**SOURCE MATERIAL:**
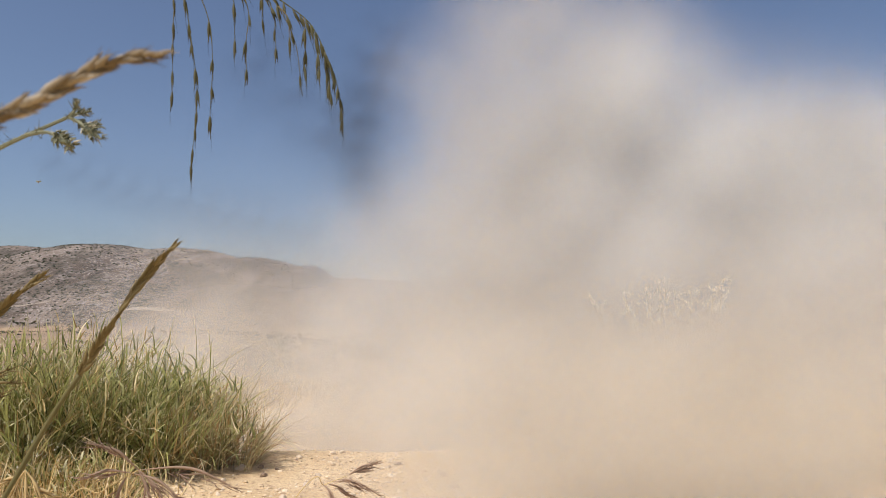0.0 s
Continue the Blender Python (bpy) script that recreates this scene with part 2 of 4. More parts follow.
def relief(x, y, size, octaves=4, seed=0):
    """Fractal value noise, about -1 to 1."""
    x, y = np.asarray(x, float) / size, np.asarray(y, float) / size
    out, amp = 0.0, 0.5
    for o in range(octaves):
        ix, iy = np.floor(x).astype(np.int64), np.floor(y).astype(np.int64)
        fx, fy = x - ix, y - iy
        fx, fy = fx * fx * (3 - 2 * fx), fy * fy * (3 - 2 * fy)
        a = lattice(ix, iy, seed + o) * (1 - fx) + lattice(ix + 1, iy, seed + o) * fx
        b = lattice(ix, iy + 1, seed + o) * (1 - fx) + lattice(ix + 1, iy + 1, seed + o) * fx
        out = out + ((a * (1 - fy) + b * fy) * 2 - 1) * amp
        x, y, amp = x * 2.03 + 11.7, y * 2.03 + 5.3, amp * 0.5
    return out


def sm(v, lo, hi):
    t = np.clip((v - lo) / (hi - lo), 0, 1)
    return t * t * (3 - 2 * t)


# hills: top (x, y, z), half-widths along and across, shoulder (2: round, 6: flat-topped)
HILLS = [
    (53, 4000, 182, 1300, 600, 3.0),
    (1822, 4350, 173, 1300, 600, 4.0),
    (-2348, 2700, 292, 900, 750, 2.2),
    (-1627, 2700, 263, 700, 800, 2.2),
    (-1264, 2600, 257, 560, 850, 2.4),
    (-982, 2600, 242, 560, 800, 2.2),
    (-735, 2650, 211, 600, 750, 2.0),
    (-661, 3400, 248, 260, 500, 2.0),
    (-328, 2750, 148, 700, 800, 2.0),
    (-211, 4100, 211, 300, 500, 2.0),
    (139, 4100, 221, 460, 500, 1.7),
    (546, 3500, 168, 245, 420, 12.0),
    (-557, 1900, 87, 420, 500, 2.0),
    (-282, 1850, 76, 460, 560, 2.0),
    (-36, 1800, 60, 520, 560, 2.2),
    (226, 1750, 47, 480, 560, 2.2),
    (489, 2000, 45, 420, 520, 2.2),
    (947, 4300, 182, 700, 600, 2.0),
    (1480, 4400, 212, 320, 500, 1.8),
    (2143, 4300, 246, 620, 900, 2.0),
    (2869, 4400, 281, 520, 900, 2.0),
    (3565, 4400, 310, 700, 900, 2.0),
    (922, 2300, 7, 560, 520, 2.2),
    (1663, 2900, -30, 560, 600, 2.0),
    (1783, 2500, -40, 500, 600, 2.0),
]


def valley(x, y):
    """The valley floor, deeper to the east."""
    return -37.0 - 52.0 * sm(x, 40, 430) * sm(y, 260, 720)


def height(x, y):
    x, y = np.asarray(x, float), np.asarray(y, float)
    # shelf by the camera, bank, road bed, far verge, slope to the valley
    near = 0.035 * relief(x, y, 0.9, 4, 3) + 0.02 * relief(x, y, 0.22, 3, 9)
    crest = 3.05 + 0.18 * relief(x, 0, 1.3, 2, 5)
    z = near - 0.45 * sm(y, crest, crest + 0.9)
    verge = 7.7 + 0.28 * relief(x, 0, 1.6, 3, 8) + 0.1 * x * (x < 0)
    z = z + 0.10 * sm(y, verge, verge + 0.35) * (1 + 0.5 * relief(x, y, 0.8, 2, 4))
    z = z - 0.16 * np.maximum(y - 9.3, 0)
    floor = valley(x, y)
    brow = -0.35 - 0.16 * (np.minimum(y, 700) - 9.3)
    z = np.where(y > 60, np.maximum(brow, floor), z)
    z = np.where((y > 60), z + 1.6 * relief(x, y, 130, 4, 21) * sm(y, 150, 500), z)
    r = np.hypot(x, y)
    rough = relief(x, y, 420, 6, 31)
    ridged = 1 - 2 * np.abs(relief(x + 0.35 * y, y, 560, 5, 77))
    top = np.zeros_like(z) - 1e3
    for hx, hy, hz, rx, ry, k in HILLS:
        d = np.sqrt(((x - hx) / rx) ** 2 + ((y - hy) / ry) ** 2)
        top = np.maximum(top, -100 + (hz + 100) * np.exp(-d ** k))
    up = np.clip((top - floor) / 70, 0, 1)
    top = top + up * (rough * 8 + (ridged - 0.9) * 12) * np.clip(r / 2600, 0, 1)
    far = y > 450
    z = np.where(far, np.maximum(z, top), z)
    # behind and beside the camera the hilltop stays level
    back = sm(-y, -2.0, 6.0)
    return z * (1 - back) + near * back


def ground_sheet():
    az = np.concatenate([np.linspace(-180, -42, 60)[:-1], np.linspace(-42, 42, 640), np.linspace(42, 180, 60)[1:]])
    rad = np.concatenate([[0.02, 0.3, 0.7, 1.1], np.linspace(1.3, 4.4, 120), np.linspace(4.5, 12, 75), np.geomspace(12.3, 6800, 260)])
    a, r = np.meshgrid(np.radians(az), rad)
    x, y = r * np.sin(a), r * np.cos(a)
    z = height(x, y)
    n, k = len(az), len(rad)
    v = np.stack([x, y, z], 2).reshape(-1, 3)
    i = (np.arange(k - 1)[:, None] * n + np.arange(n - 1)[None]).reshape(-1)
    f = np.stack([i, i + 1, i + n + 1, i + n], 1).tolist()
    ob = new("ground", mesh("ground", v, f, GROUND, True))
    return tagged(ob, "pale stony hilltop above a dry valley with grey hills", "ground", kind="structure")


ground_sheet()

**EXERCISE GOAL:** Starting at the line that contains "Continue the Blender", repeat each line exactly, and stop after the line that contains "return t * t * (3 - 2 * t)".

**TASK ANSWER:**
Continue the Blender Python (bpy) script that recreates this scene with part 2 of 4. More parts follow.
def relief(x, y, size, octaves=4, seed=0):
    """Fractal value noise, about -1 to 1."""
    x, y = np.asarray(x, float) / size, np.asarray(y, float) / size
    out, amp = 0.0, 0.5
    for o in range(octaves):
        ix, iy = np.floor(x).astype(np.int64), np.floor(y).astype(np.int64)
        fx, fy = x - ix, y - iy
        fx, fy = fx * fx * (3 - 2 * fx), fy * fy * (3 - 2 * fy)
        a = lattice(ix, iy, seed + o) * (1 - fx) + lattice(ix + 1, iy, seed + o) * fx
        b = lattice(ix, iy + 1, seed + o) * (1 - fx) + lattice(ix + 1, iy + 1, seed + o) * fx
        out = out + ((a * (1 - fy) + b * fy) * 2 - 1) * amp
        x, y, amp = x * 2.03 + 11.7, y * 2.03 + 5.3, amp * 0.5
    return out


def sm(v, lo, hi):
    t = np.clip((v - lo) / (hi - lo), 0, 1)
    return t * t * (3 - 2 * t)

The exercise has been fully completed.